Unlike the majority, which tries to sidestep the offending dictum, I would simply reject it and state clearly that the courts of this Circuit should henceforth ignore it. The best evidence that it is not good law is that none of our cases takes it seriously. The sentence originated in our 1966 opinion in United States v. Barrow, 363 F.2d 62, 64 (3d Cir.1966). Barrow apparently spawned this dictum without any precedent, following it with a string citation to four cases that do not support it. Id!2 Moreover, notwithstanding its apparent announcement of a new conspiracy standard, Barrow itself did not apply that standard.
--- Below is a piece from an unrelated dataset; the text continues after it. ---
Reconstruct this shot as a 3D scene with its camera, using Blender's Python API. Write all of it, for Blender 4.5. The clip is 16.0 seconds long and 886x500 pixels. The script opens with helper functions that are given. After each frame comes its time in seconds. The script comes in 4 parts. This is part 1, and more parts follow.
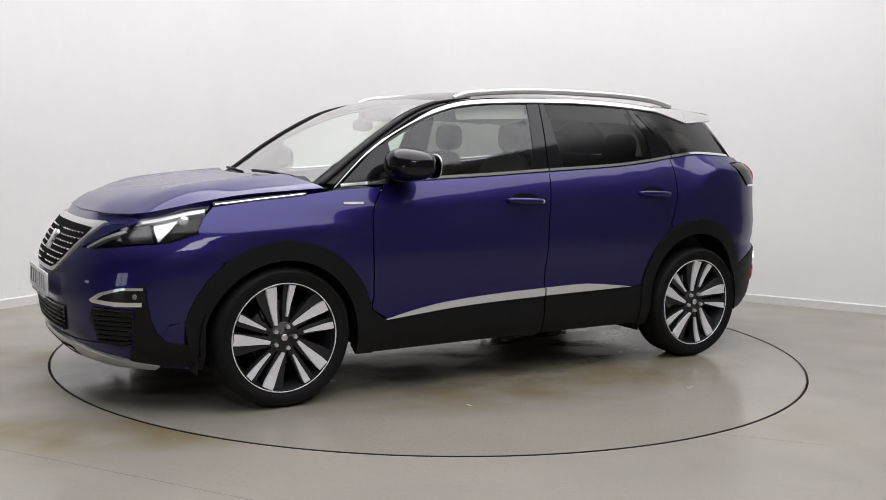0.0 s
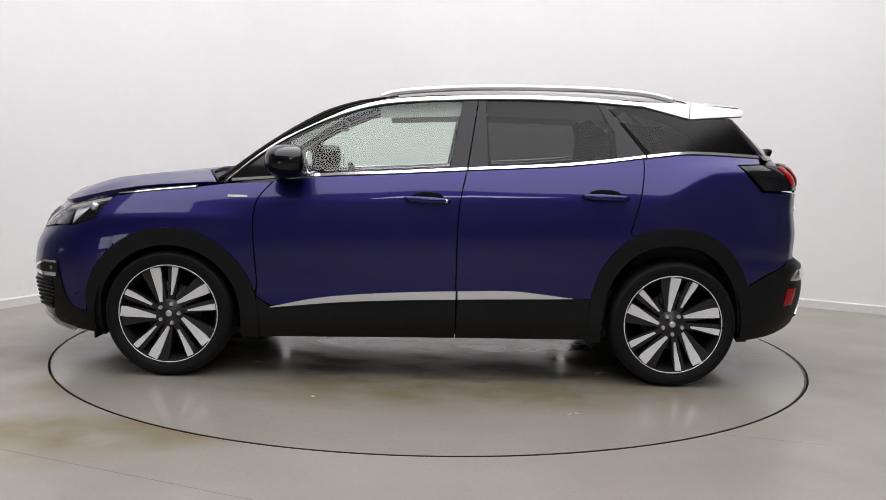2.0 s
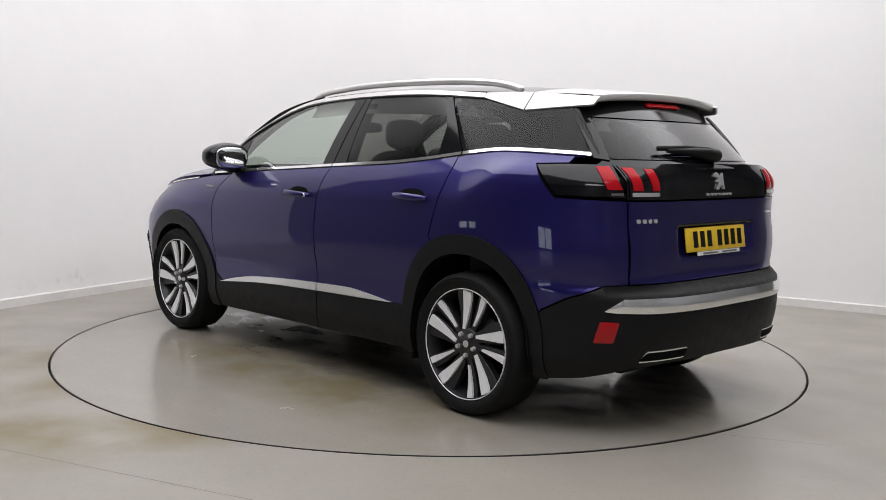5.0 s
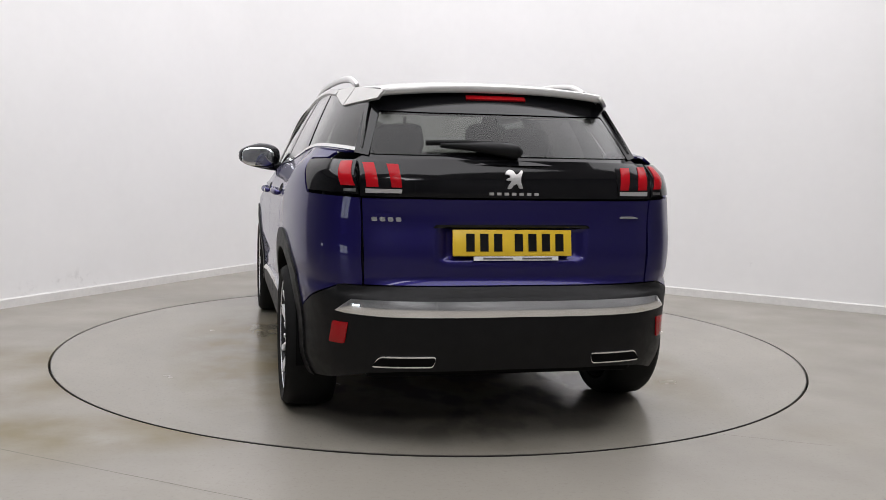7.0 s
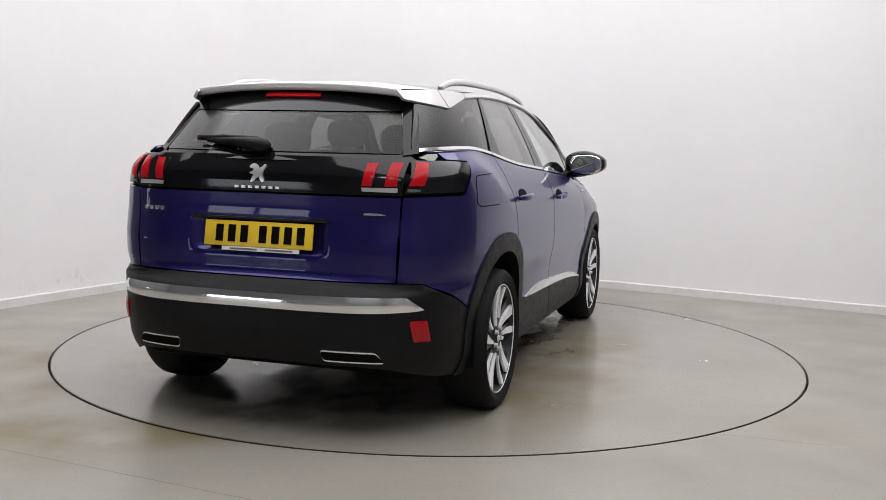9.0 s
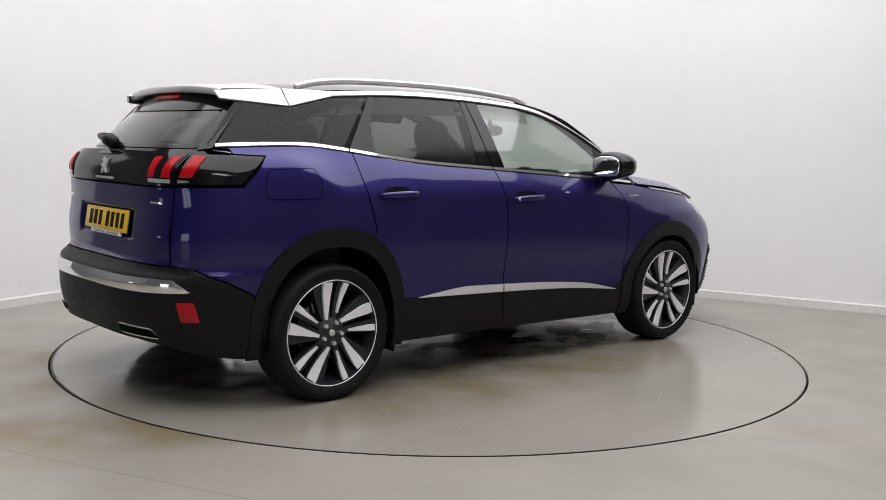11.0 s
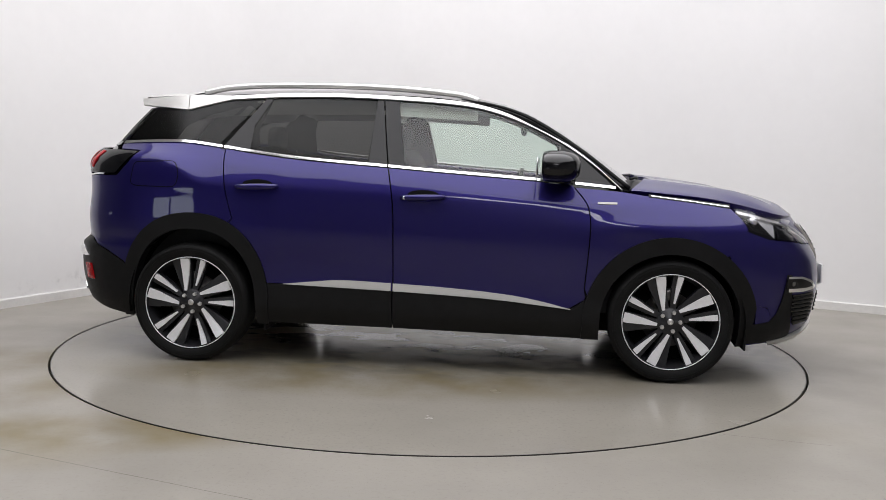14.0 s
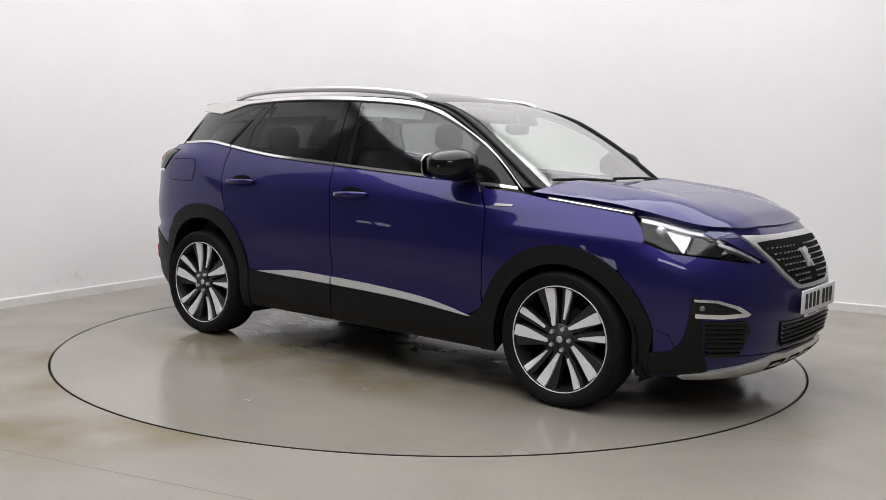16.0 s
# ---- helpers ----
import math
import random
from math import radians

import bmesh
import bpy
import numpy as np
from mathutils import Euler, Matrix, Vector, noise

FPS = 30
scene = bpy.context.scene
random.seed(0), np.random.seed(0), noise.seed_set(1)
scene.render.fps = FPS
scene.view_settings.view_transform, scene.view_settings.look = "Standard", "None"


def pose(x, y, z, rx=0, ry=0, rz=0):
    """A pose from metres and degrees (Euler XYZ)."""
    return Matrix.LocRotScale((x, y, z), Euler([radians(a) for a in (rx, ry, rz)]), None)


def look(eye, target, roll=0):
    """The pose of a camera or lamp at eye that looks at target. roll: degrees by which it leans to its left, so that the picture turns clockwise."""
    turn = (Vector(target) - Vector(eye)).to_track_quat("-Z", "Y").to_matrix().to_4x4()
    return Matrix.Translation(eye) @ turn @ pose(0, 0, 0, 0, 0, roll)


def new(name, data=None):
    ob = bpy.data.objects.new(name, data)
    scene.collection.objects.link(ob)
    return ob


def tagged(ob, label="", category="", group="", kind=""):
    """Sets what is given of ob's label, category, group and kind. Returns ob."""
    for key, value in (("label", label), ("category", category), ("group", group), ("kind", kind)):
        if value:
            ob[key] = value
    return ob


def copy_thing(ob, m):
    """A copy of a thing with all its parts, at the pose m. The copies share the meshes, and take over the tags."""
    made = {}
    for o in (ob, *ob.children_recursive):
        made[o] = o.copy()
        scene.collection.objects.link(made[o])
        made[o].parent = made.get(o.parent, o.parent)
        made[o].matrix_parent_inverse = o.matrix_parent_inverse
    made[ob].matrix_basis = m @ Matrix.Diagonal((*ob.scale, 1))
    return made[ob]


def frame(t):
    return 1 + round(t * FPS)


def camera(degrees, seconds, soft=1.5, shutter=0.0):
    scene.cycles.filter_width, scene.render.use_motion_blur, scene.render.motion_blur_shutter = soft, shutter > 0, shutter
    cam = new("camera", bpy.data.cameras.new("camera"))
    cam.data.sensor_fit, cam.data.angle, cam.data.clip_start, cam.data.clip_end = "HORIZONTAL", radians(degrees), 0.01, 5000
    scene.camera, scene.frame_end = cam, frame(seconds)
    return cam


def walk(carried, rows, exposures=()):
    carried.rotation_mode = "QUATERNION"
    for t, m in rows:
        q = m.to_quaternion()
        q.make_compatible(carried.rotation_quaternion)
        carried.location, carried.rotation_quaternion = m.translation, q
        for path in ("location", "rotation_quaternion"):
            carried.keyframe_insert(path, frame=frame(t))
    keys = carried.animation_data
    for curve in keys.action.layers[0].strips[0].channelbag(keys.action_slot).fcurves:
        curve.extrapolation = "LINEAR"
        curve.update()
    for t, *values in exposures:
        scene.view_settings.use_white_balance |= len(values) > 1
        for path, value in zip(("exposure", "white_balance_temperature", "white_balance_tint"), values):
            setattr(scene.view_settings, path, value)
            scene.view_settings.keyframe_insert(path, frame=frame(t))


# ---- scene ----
# ---------------------------------------------------------------- camera
cam = camera(49.4, 16.0, soft=0.7)
EYE = Vector((0.0, -6.041, 1.253))
YAW, PITCH = radians(-0.616), radians(-6.188)
AIM = EYE + Vector((-math.sin(YAW) * math.cos(PITCH), math.cos(YAW) * math.cos(PITCH), math.sin(PITCH)))
walk(cam, [(0.0, look(EYE, AIM, 1.357)), (16.0, look(EYE, AIM, 1.357))])

# ---------------------------------------------------------------- light
world = bpy.data.worlds.new("world")
scene.world = world
world.use_nodes = True
world.node_tree.nodes["Background"].inputs[0].default_value = (0.9, 0.95, 1.0, 1)
world.node_tree.nodes["Background"].inputs[1].default_value = 0.05
scene.view_settings.exposure = 0.0

ROOM = radians(-29.5)  # turn of the room against the camera's axes
CORNER = Vector((-1.24, 4.22, 0.0))
RX = Vector((math.cos(ROOM), math.sin(ROOM), 0))
RY = Vector((-math.sin(ROOM), math.cos(ROOM), 0))
CEIL = 4.3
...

Instead, it upheld conspiracy convictions for operating illegal gambling businesses because a jury “Could have” inferred the defendants’ involvement and the evidence was “susceptible of a reasonable and logical inference” that a conspiracy existed. Id. at 64-65.
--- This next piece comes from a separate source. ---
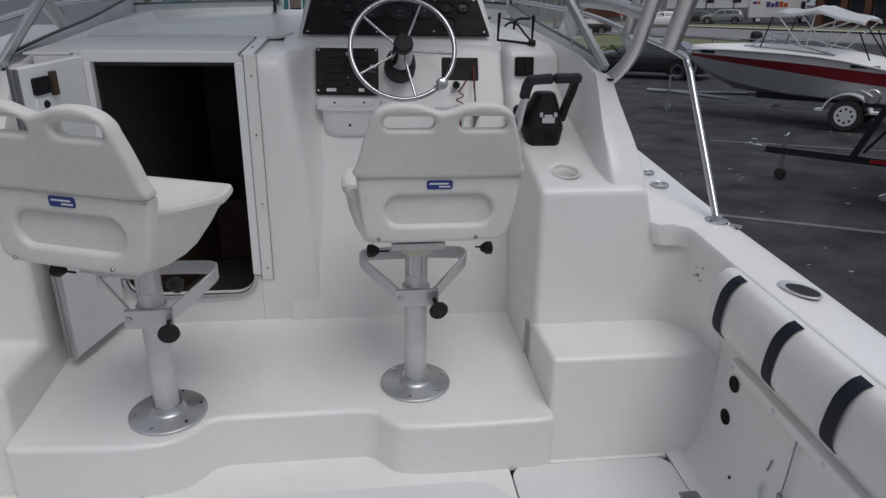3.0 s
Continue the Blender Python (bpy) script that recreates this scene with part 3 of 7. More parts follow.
# ---- tool bag ----
RED_TOOL = material("red_handle", (0.55, 0.03, 0.05), 0.35)
TEAL_TOOL = material("teal_handle", (0.03, 0.20, 0.22), 0.35)
GREY_KNIFE = material("light_grey_metal", (0.5, 0.5, 0.51), 0.35, metal=0.5)
def tool_bag():
    g = thing("tool_bag", "black and yellow open nylon tool bag on the white locker lid", "tool bag", pose(0.656, 0.255, 0.7225, 0, 0, 3) @ Matrix.Diagonal((0.61, 1.18, 0.75, 1)))
    bm = bm_new()
    rings = []
    for z, w, d, r in ((0.0, 0.205, 0.145, 0.05), (0.012, 0.215, 0.155, 0.05), (0.08, 0.218, 0.158, 0.05), (0.16, 0.21, 0.15, 0.05), (0.205, 0.20, 0.14, 0.05)):
        rings.append([(x, y, z + (0.012 * math.sin(9 * x) if z > 0.1 else 0)) for x, y in rounded(-w, w * 0.84, -d, d, r, 4)])
    rings += [[(x * 0.94, y * 0.92, z + 0.004) for x, y, z in rings[-1]], [(x * 0.9, y * 0.86, 0.11) for x, y, z in rings[-1]]]
    loft(bm, rings)
    part("body", bm, CANVAS, g, "black nylon body with bulging sides", m=Matrix())
    # raised zip flaps of the open mouth
    bm = bm_new()
    pts = [(-0.205, -0.13, 0.20), (-0.215, 0.0, 0.225), (-0.20, 0.135, 0.235), (-0.08, 0.15, 0.245), (0.08, 0.15, 0.250), (0.16, 0.13, 0.235), (0.172, 0.0, 0.21), (0.168, -0.13, 0.19), (0.0, -0.145, 0.20)]
    tube(bm, curve_points(pts, 6, True), 0.010, 8, closed=True)
    part("rim", bm, CANVAS, g, "padded black rim of the open mouth")
    bm = bm_new()
    prof = [(-0.20, 0.150, 0.205), (-0.12, 0.160, 0.212), (-0.062, 0.162, 0.214), (-0.050, 0.160, 0.200), (-0.032, 0.160, 0.208), (0.06, 0.162, 0.228), (0.13, 0.158, 0.234), (0.175, 0.150, 0.222), (0.198, 0.138, 0.185)]
    a = curve_points(prof, 6)
    loft(bm, [[p + Vector((0, dy + 0.004 * math.sin(31 * p.x), dz + 0.004 * math.sin(23 * p.x))) for p in a] for dy, dz in ((0.0, -0.06), (0.010, 0.0), (0.014, 0.030), (0.010, 0.050), (-0.006, 0.058), (-0.022, 0.053), (-0.030, 0.057), (-0.060, 0.052), (-0.082, 0.038), (-0.080, 0.030), (-0.05, 0.040), (-0.012, 0.042), (-0.004, 0.0))], closed=False)
    part("flap", bm, CANVAS, g, "black zip flap folded back")
    # yellow corner panels
    for mirror in (1, -1):
        bm = bm_new()
        loft(bm, [[(-0.221, mirror * y, z) for y, z in ((-0.13, 0.125), (-0.02, 0.122), (0.12, 0.165), (0.12, 0.215), (-0.13, 0.19))],
                  [(-0.214, mirror * y, z) for y, z in ((-0.13, 0.125), (-0.02, 0.122), (0.12, 0.165), (0.12, 0.215), (-0.13, 0.19))]])
        if mirror == 1:
            part("side_panel", bm, YELLOW_CANVAS, g, "yellow nylon end panel")
        else:
            bm.free()
    bm = bm_new()
    loft(bm, [[(x, -0.163, z) for x, z in ((-0.19, 0.09), (-0.10, 0.10), (-0.055, 0.165), (-0.09, 0.195), (-0.19, 0.205))], [(x, -0.152, z) for x, z in ((-0.19, 0.09), (-0.10, 0.10), (-0.055, 0.165), (-0.09, 0.195), (-0.19, 0.205))]])
    part("front_panel", bm, YELLOW_CANVAS, g, "yellow nylon corner panel")
    for x in (-0.138, 0.044):
        bm = bm_new()
        tube(bm, curve_points([(x, 0.105, 0.238), (x, 0.075, 0.243), (x + 0.004, 0.045, 0.226), (x + 0.008, 0.005, 0.18), (x + 0.01, -0.03, 0.13)], 5), 0.01, flat=(0.006, 0.052))
        part("strap", bm, YELLOW_CANVAS, g, "yellow webbing strap")
    # outside pockets and what sticks out of them
    bm = bm_new()
    rings = [[(-0.22 - d, y, z) for y, z in ((-0.15, 0.02), (-0.15, 0.10), (-0.05, 0.095), (0.05, 0.10), (0.14, 0.105), (0.14, 0.02))] for d in (0.022, 0.0)]
    loft(bm, rings)
    part("end_pocket", bm, CANVAS, g, bevel=0.006)
    bm = bm_new()
    loft(bm, [[(x, -0.156 - d, z) for x, z in ((-0.205, 0.02), (0.165, 0.02), (0.165, 0.11), (0.02, 0.10), (-0.205, 0.092))] for d in (0.02, 0.0)])
    part("front_pocket", bm, CANVAS, g, bevel=0.006)
    for x, y, z0, h, r, mat, tilt in ((-0.232, 0.10, 0.08, 0.085, 0.011, NAVY, 6), (-0.232, 0.075, 0.08, 0.07, 0.009, NAVY, -4), (-0.232, 0.045, 0.08, 0.09, 0.013, RED_TOOL, 5), (-0.232, 0.012, 0.075, 0.07, 0.010, TEAL_TOOL, -6),
                                      (-0.230, -0.03, 0.08, 0.06, 0.010, NAVY, 2), (-0.230, 0.125, 0.07, 0.06, 0.008, TEAL_TOOL, 3), (-0.165, -0.166, 0.08, 0.055, 0.009, TEAL_TOOL, 8)):
        bm = bm_new()
        r = r * 0.8
        lathe(bm, [(r * 0.8, 0), (r, h * 0.25), (r * 0.85, h * 0.6), (r, h * 0.85), (r * 0.6, h), (0, h)], 12, pose(x, y, z0, tilt, tilt / 2, 0))
        part("screwdriver", bm, mat, g, "coloured screwdriver handle in a pocket")
    bm = bm_new()
    plate(bm, rounded(-0.017, 0.017, -0.035, 0.035, 0.012), [rounded(-0.008, 0.004, 0.005, 0.026, 0.005)], -0.005, 0.005, "z")
    part("utility_knife", bm, GREY_KNIFE, g, "light grey knife handle", m=pose(-0.115, -0.178, 0.105, 78, 6, 10))
    bm = bm_new()
    lathe(bm, [(0.028, 0.0), (0.030, 0.03), (0.028, 0.045), (0.021, 0.05), (0.019, 0.06), (0.0, 0.062)], 22, pose(-0.030, 0.052, 0.165, 25, 5, 0))
    part("lamp_head", bm, ALU, g, "silver lamp head in the open mouth")
    # carrying handle looping out over the end
    bm = bm_new()
    tube(bm, curve_points([(-0.20, 0.12, 0.20), (-0.245, 0.10, 0.218), (-0.315, 0.07, 0.200), (-0.395, 0.04, 0.150), (-0.435, 0.02, 0.118), (-0.405, 0.005, 0.100), (-0.32, -0.01, 0.100), (-0.225, -0.02, 0.108)], 7), 0.01, flat=(0.005, 0.022))
    part("carry_handle", bm, CANVAS, g, "black webbing handle", bevel=0.0015)
    bm = bm_new()
    tube(bm, curve_points([(0.170, 0.150, 0.165), (0.200, 0.158, 0.182), (0.222, 0.150, 0.184), (0.230, 0.132, 0.165), (0.215, 0.118, 0.145), (0.172, 0.11, 0.135)], 6), 0.0065, 10)
    part("end_ring", bm, GRIP, g, "grey rubber ring")
    for k in range(12):
        bm = bm_new()
        box(bm, -0.008, 0.008, -0.008, 0.008, -0.03, 0.03, pose(-0.15 + 0.30 * random.random(), -0.09 + 0.18 * random.random(), 0.13 + 0.03 * random.random(), random.uniform(-60, 60), random.uniform(-60, 60), random.uniform(0, 180)))
        part("loose_tool", bm, GRIP, g, smooth=False)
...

Subsequent conspiracy cases quoted, but similarly declined to apply, the offending dictum. In United States v. Ellis, 595 F.2d 154 (3d Cir.1979), police officers were convicted of a conspiracy to violate the *482civil rights of suspects in their custody. Id. at 160. We quoted the line from Barrow, but then upheld their conspiracy convictions without considering whether the evidence foreclosed every possibility other than the existence of a preconceived scheme or common understanding. Seven years later, in United States v. Kapp, 781 F.2d 1008 (3d Cir.1986), in which we faced an “admittedly sparse record,” we again parroted the offending dictum, but then upheld a conviction for conspiracy to transport stolen motor vehicles because the defendant’s participation in the conspiracy “could be inferred” from the evidence. Id. at 1010. In Schramm, as noted above, we misstated the offending dictum as a conspiracy requirement, but still did not rely on it. Rather we stated that “there must be evidence tending to prove that defendant entered into an agreement and knew that the agreement had the specific unlawful purpose charged in the indictment,” 75 F.3d at 159 (citation omitted) (emphasis added), and we only reversed the conviction in that case because no evidence supported it. Id. at 160. Finally, in Gibbs we upheld a conspiracy drug conviction even though we acknowledged that a mere buyer-seller relationship cannot prove a drug conspiracy and the district court had “no evidence that [the defendant] ever did anything to further the conspiracy other than buy and sell drugs.” 190 F.3d at 199. Paying no attention to whether the evidence permitted no conclusion other than a preconceived scheme or common design, we upheld the conviction because “a reasonable jury could have concluded beyond a reasonable doubt that [the defendant] knew that he was dealing with a larger drug operation.” Id. at 202.
Not only have we consistently ignored the offending dictum in our conspiracy analyses, we have frequently contradicted it. E.g., United States v. Dent, 149 F.3d 180, 188 (3d Cir.1998) (“To sustain the jury’s verdict, the evidence does not need to be inconsistent with every conclusion save that of guilt.”) (citation omitted); United States v. Gonzalez, 918 F.2d 1129, 1132 (3d Cir.1990) (same); United States v. Monticello, 264 F.2d 47, 49-50 (3d Cir.1959) (same).
That this Court has, for almost forty years, refused to apply the offending dictum makes sense. That language, taken literally, states an incorrect and almost impossible standard. It requires the Government to prove a negative: that no other explanation could possibly exist for a given set of facts except a conspiracy. This conflicts sharply with the basic principle, which Gibbs itself affirms, that we must uphold the jury’s verdict whenever any rational view of the facts permits. Gibbs, 190 F.3d at 197. Moreover, it improperly transforms the reasonable doubt standard into a requirement of jury certainty. See Victor v. Nebraska, 511 U.S. 1, 18, 114 S.Ct. 1239, 127 L.Ed.2d 583 (1994) (approving a jury instruction stating that reasonable doubt does not mean “absolute or mathematical certainty”). We should unambiguously reject this incorrect language before it confuses the next court to consider it.

. As I discuss below, this sentence did not originate in Gibbs, but rather has been passed down through several of our opinions beginning with United States v. Barrow, 363 F.2d 62, 64 (3d Cir.1966). For convenience, I often refer to it as the “offending dictum" in this concurrence.

. The four cases are Glosser v. United States, 315 U.S. 60, 80, 62 S.Ct. 457, 86 L.Ed. 680 (1942); United States v. Amedeo, 277 F.2d 375, 377 (3d Cir.1960); United States v. Monticello, 264 F.2d 47, 49-50 (3d Cir.1959); and United States v. Migliorino, 238 F.2d 7, 9 (3d Cir.1956). Glasser says about this issue that "[p]articipation in, a criminal conspiracy need not be proved by direct evidence; a common purpose and plan may be inferred from a development and collocation of circumstances.” 315 U.S. at 80, 62 S.Ct. 457 (internal quotation marks omitted). Amedeo notes that ”[c]onspiracy involves some action in concert among conspirators but no one claims any more that there must be express agreement among them. And a conspiracy may be proven by circumstantial evidence alone.” 277 F.2d at 377. Perhaps most importantly, Monticello states what appears to be the opposite of the offending dictum'. "[A] conspiracy charge may be sustained on such [circumstantial] evidence. Nor need the evidence be inconsistent with every conclusion save that of guilt, provided it does establish a case from which the jury can find the defendant guilty beyond a reasonable doubt.” 264 F.2d at 49-50. Finally, Migliorino provides that "[o]vert acts done in apparent pursuance of a common plan serve as evidence to demonstrate the existence of a conspiracy.” 238 F.2d at 9.